横浜の探偵日記のページ


記憶に残る調査②


今から5、6年ほど前だが、親御さんから上京して1人暮らしをしている娘の様子を見てほしいというご相談だった。

こういった子どもの調査依頼はよくあることで、子どもから大金を貸してほしいなどと言われて心配になった親御さんからのご相談がある。

心配に思った理由が、娘さんとは仲が良かったのに正月やお盆に帰省しなくなり、電話にも出なくなったので不安に思い相談に来られたようだ。

借金をしていてお金を貸してくれと言われればギャンブルやホストにハマって悪い仕事をしていたり、風俗で働いたなんてことはある。

実家に帰ることが少なくなったり、電話にあまり出れないなんてことは社会人になればよくあることで心配することではないのではと思っていた。

しかし、子どもの変化は親御さんが一番よくわかっているのだろう。

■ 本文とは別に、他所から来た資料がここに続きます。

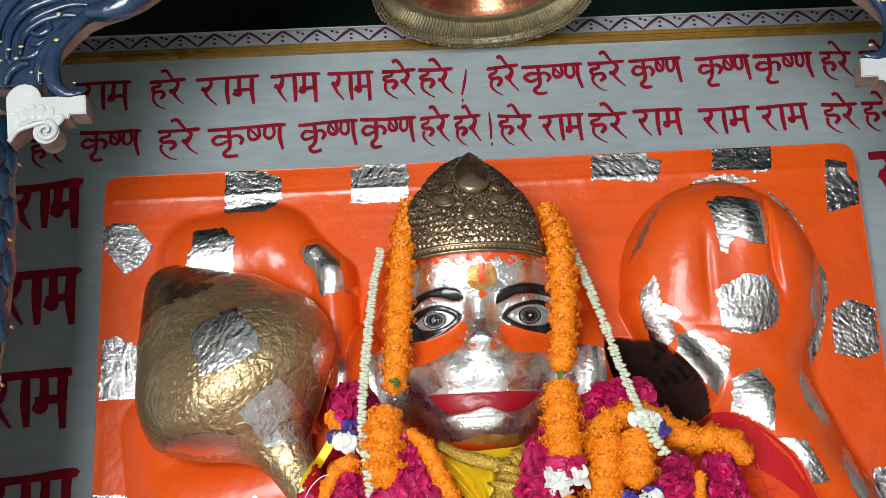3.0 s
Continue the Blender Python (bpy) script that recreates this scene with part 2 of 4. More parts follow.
for nm, bx, mt, lb, cat in (
        ("floor", (-2.6, 2.6, -4.6, 0.5, -0.1, 0.0), TILE, "pale marble floor of the hall", "floor"),
        ("ceiling", (-2.6, 2.6, -4.6, 0.5, 3.6, 3.7), CEIL, "dark plaster ceiling of the hall", "ceiling"),
        ("wall_west", (-2.7, -2.6, -4.6, 0.5, 0, 3.6), ROOM, "plain plaster side wall", "wall"),
        ("wall_east", (2.6, 2.7, -4.6, 0.5, 0, 3.6), ROOM, "plain plaster side wall", "wall"),
        ("wall_south_1", (-2.6, -1.65, -4.7, -4.6, 0, 3.6), ROOM, "plain plaster wall beside the entrance", "wall"),
        ("wall_south_2", (-0.05, 2.6, -4.7, -4.6, 0, 3.6), ROOM, "plain plaster wall beside the entrance", "wall"),
        ("wall_south_3", (-1.65, -0.05, -4.7, -4.6, 2.25, 3.6), ROOM, "plain plaster wall over the entrance", "wall"),
        ("wall_south_4", (-1.65, -0.05, -4.7, -4.6, 0, 0.4), ROOM, "plain plaster sill of the entrance", "wall"),
        ("wall_return_1", (-2.6, -1.6, 0.0, 0.1, 0, 3.6), ROOM, "plain plaster wall beside the shrine", "wall"),
        ("wall_return_2", (1.6, 2.6, 0.0, 0.1, 0, 3.6), ROOM, "plain plaster wall beside the shrine", "wall")):
    tagged(part(nm, box_bm(*bx), mt, None, smooth=False), lb, cat, kind="structure")

# unseen block, added to carry the statue and bounce light upwards
altar = part("altar", box_bm(-0.8, 0.8, -0.36, -0.001, 0.0, 1.3, 0.01), TILE, None, smooth=False)
tagged(altar, "unseen white marble block added under the statue to bounce light", "altar", kind="structure")

# blue front of the shrine, an arch before the statue
# its unseen upper panel and legs are added to block light
MIDDLE = -0.022
half = [(-0.546, 1.571), (-0.581, 2.220), (-0.549, 2.219), (-0.545, 2.241), (-0.535, 2.260), (-0.516, 2.283), (-0.495, 2.304), (-0.476, 2.313), (-0.449, 2.321), (-0.424, 2.333), (-0.28, 2.44), (-0.14, 2.52)]
half[0] = (half[0][0] - 0.03, 0.0)
half[1] = (half[1][0] - 0.03, half[1][1])
opening = half + [(MIDDLE / 2, 2.56)] + [(MIDDLE - x, z) for x, z in half[::-1]]
bm = plate_bm([(-1.4, 0.0)] + opening + [(1.4, 0.0), (1.4, 3.6), (-1.4, 3.6)], -0.445, -0.42, 0.004)
for f in bm.faces:
    f.material_index = 0 if abs(f.normal.y) > 0.4 else 1
tagged(part("wall_archway", bm, [BLUE, BROWN], None, smooth=False), "blue enamelled arch front with stained edges, unseen panel added to block light", "wall", kind="structure")

# the sloping gold line and painted border above the lettering
TILT_TOP = -0.009


def sloped(name, z0, z1, y0, y1, mat, label, category, bevel):
    bm = box_bm(-1.2, 1.2, y0, y1, z0, z1, bevel)
    for v in bm.verts:
        v.co.z += TILT_TOP * v.co.x
    return tagged(part(name, bm, mat, None, smooth=False), label, category, kind="structure")


trim_gold = sloped("trim_gold", 2.4735, 2.484, -0.009, 0.05, YELLOW_TRIM, "ochre gold painted moulding line", "trim", 0.003)
sloped("trim_bead", 2.467, 2.473, -0.012, 0.05, YELLOW_TRIM, "thin ochre gold bead under the moulding", "trim", 0.0025)
trim_border = sloped("trim_border", 2.484, 2.510, -0.004, 0.12, STRIP, "pale grey border painted with purple zigzags", "trim", 0.002)
sloped("trim_edge", 2.5105, 2.5122, -0.008, 0.12, WHITE, "thin white edge on the painted border", "trim", 0.0008)


# ---- brush lettering ----
def ribbon(points, widths, y, steps=6):
    line = spline([(*p, w) for p, w in zip(points, widths)], steps)
    verts, faces = [], []
    n = len(line)
    for i in range(n):
        d = line[min(i + 1, n - 1)][:2] - line[max(i - 1, 0)][:2]
        d = d / (np.linalg.norm(d) + 1e-9)
        off = np.array([-d[1], d[0]]) * max(line[i][2], 0.0005) / 2
        for s in (1, -1):
            q = line[i][:2] + s * off
            verts.append((q[0], y - 0.00003 * i, q[1]))
    for i in range(n - 1):
        faces.append((2 * i, 2 * i + 2, 2 * i + 3, 2 * i + 1))
    return verts, faces


HEAD = [(-0.02, 0.0, 1.0), (0.06, 0.02, 1.25), (0.5, 0.0, 1.1), (0.96, -0.02, 1.2), (1.03, 0.0, 0.6)]
RA = [[(0.2, 0.0, 1.1), (0.24, 0.2, 1.1), (0.16, 0.42, 1.6), (0.07, 0.36, 1.2)], [(0.13, 0.45, 1.1), (0.2, 0.72, 0.8), (0.34, 1.02, 0.35)]]
AA = [[(0.49, 0.0, 1.2), (0.5, 0.5, 1.3), (0.52, 1.02, 0.9)]]
MA = [[(0.7, 0.0, 1.2), (0.7, 0.45, 1.2), (0.69, 0.66, 1.5), (0.59, 0.6, 0.9)], [(0.6, 0.53, 1.0), (0.75, 0.52, 1.1), (0.92, 0.5, 1.1)],
      [(0.91, 0.0, 1.3), (0.92, 0.5, 1.3), (0.95, 1.05, 0.9)]]
HA = [[(0.26, 0.0, 1.1), (0.27, 0.2, 1.0), (0.08, 0.3, 1.2), (0.12, 0.47, 1.1), (0.36, 0.46, 1.2), (0.42, 0.64, 1.3), (0.3, 0.82, 1.0)],
      [(0.1, 0.55, 1.0), (0.1, 0.85, 0.8), (0.28, 1.12, 0.5), (0.48, 1.25, 0.25)]]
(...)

過保護という訳ではなかったので娘さんの行動を調べるということで調査を引き受けた。

実際に張り込みをしていると、聞いていたアパートに娘さんがちゃんと住んでいることを確認し、朝の出勤時間に出掛けたので仕事場までついて行くことに。

ただ、通勤中に何もないところで急に立ち止まったり、辺りを見渡したり挙動がなにかおかしい。気のせいかもしれないが目も虚ろだ。

聞いていた職場の最寄り駅に着いても、勤務先のビルの周りをぐるぐる徘徊してなかなか出勤しない。まるで何かを警戒しているような行動だ。

その後、聞いていた職場に出勤したので退勤から調査を再開することに。定時に勤務先を出ると自宅の最寄り駅を通り過ぎて西荻窪駅まで来た。

駅から迷うことなく、とあるアパートに入る。彼氏の家かな?と思いよく見てみると、築年数の古いよくあるアパートなのに防犯カメラの数が尋常じゃない。

その異様な光景に不審に思いながら、アパートを張り込むことに。すると上下白い服を着たスキンヘッドの男がアパートから出てきてこちらを見ている。

嫌な予感がしたので、その場から離れることにしたがその男もついてくる。なんとか撒くことができたがあまりにもしつこく、戻ってもまだ我々を探している。

男性の警戒の仕方があまりにも尋常じゃないため、なにかあると思いそのアパートを調べてみるとオウム真理教の後継団体、アレフ東京道場だったのだ。

アレフと言えば今でも公安警察に危険団体として指定されている。娘さんは2年ほど前にアレフに入信してそれから様子がおかしくなったようだ。

その後、調査報告を受けた親御さんは娘さんを無理やり実家に連れ帰ったそうだが、本人が納得していなければ今度は家出をする可能性もあるだろう。

子どもからすれば納得はいかないかもしれないが、子どもを案じる親の気持ちはわかる。その行動が結果的に良かったと思えるのであればいい。

お子さんの様子が今までと一変し、なにかトラブルに巻き込まれているようであれば時には人の手を借りることも必要なのかもしれない。